Auslöser war der Stress im Job

"Von der Soziotherapie sind wir es schon gewohnt, mit anderen Menschen zusammenzuleben", sagt Claudia C., die durch ihre rechtliche Betreuerin den dritten WG-Platz erhielt. Auslöser ihrer Suchterkrankung war massiver Stress im Job. Claudia C. war in der Industrieforschung tätig. Der permanente Termindruck führte zu schlimmen Schlafstörungen, die irgendwann einen epileptischen Anfall auslösten. In der Klinik verschrieb man ihr Schlaftabletten. Claudia C. entdeckte das als wunderbares Mittel, runterzukommen. Allmählich brauchte sie immer mehr Medikamente. Als sie keine mehr erhielt, griff sie zum Alkohol.

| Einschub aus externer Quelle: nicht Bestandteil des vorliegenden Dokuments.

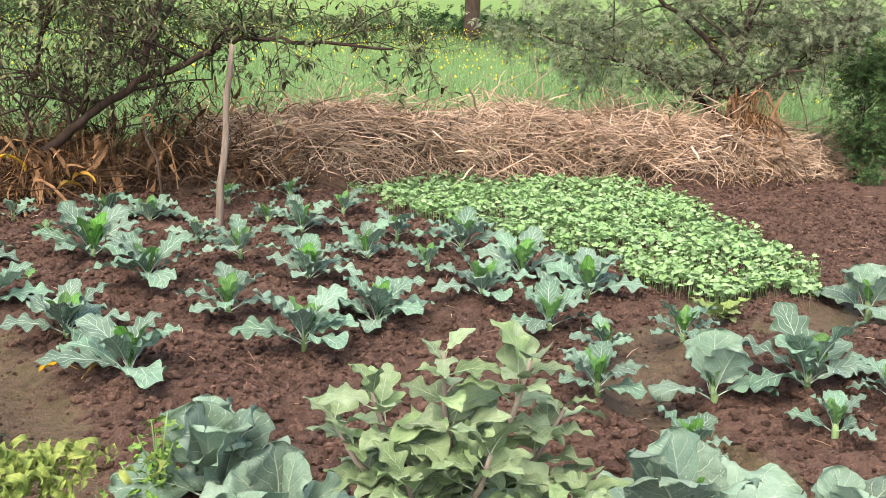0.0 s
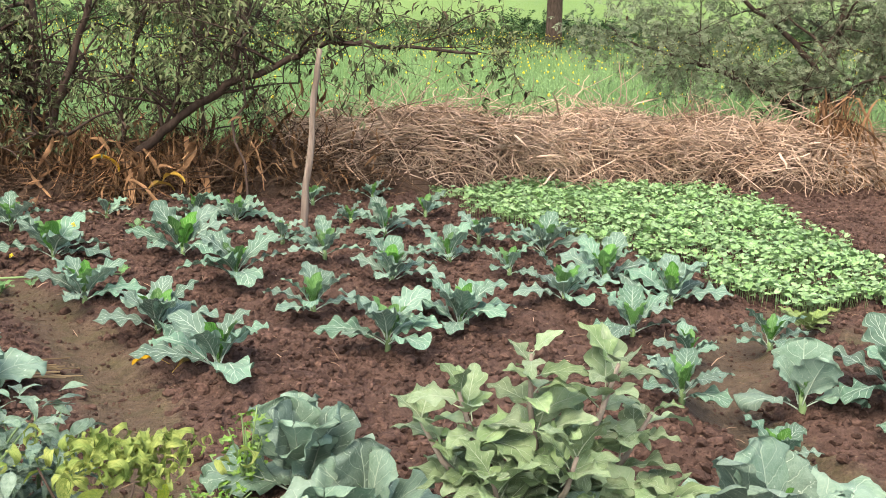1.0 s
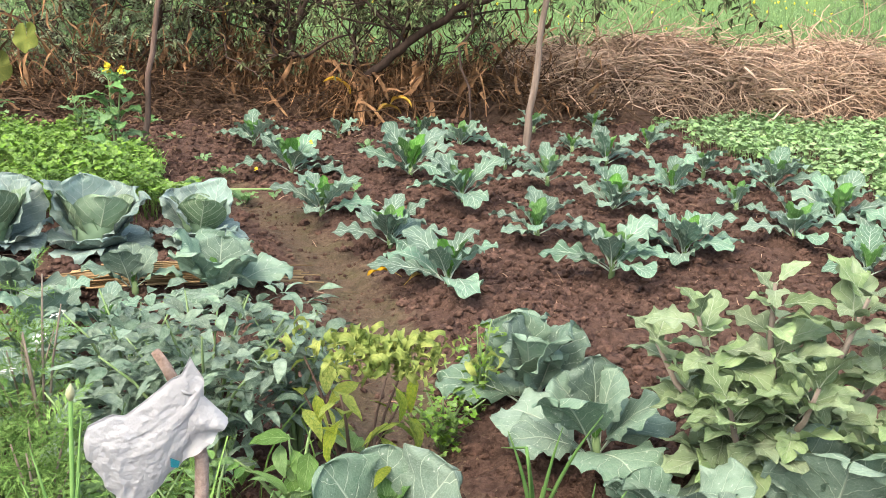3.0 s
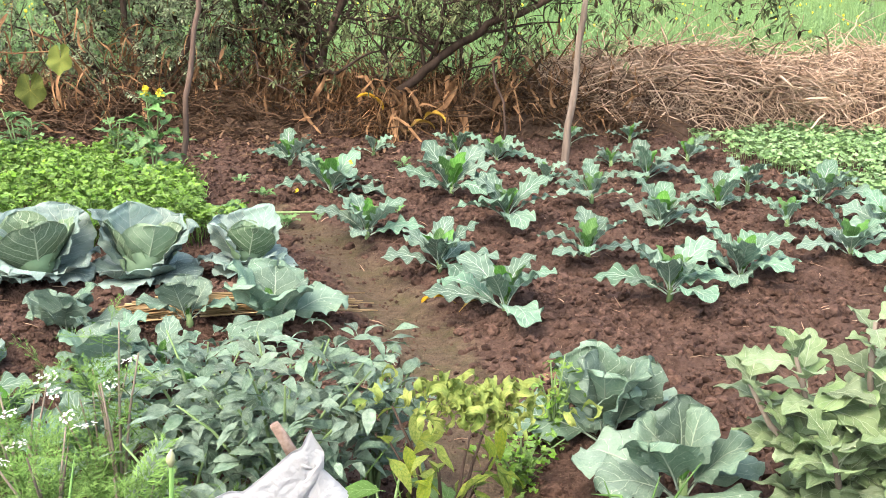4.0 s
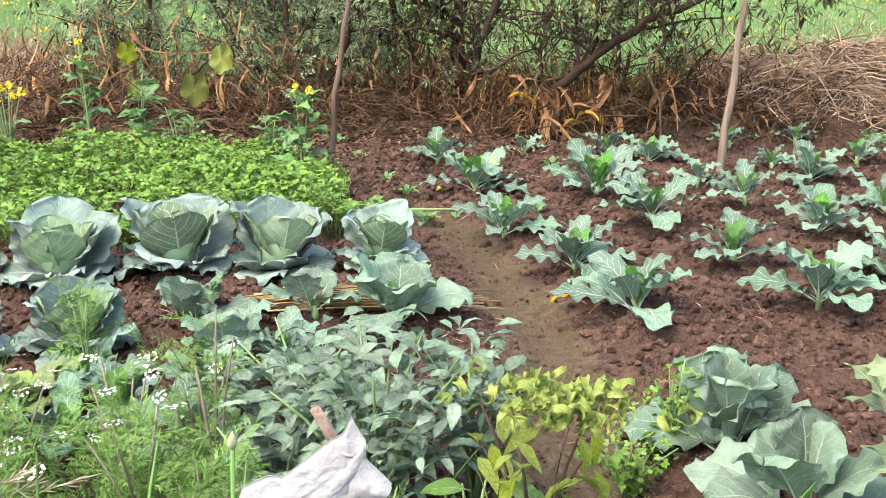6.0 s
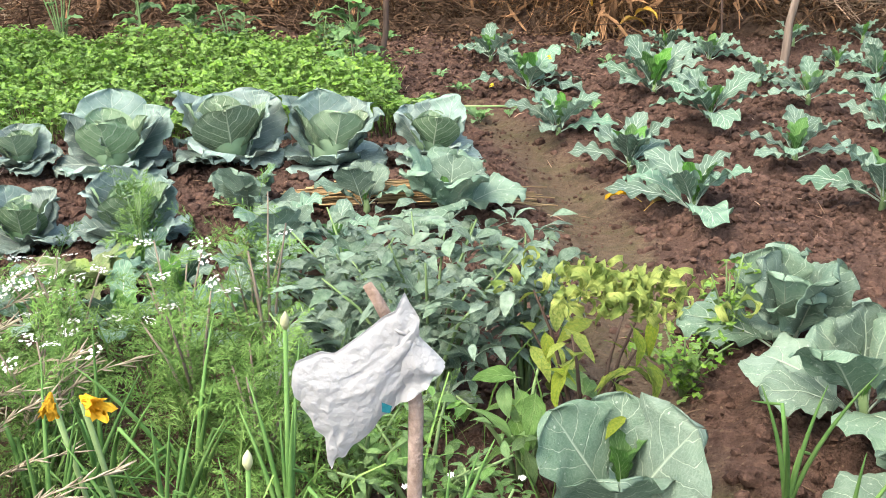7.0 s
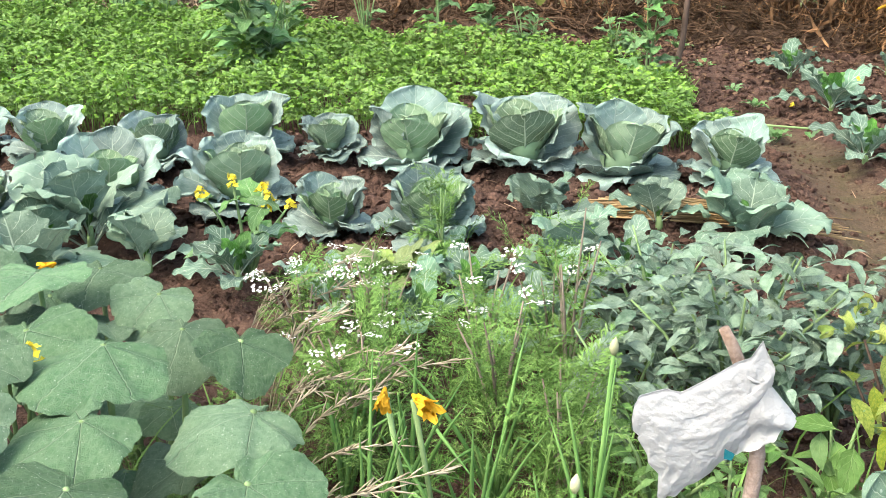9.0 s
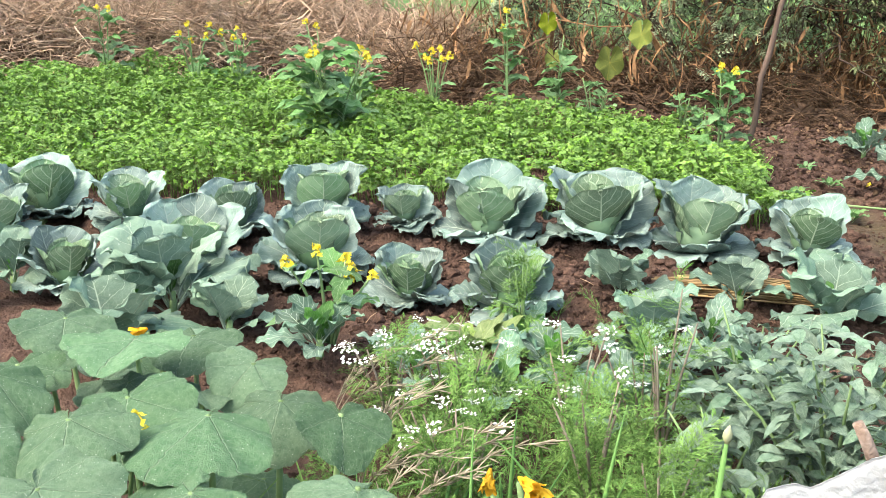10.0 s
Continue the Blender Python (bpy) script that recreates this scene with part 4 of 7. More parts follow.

Fast zwei Jahre suchte das Blaue Kreuz nach einer Wohnung, um eine WG zu gründen, berichtet Karina Bauer. Der Kampf um das Pilotprojekt hat sich gelohnt, sieht sie an dem WG-Trio. Wahrscheinlich hätte es keiner der drei geschafft, nach der langen Therapiezeit auf dem extrem angespannten Wohnungsmarkt Fuß zu fassen. Vor allem zeichnet sich nach den ersten sechs Monaten ab: Die drei helfen einander tatsächlich, abstinent zu bleiben.

Noch in diesem Jahr möchte das Blaue Kreuz eine weitere WG aufmachen. Die Nachfrage ist groß.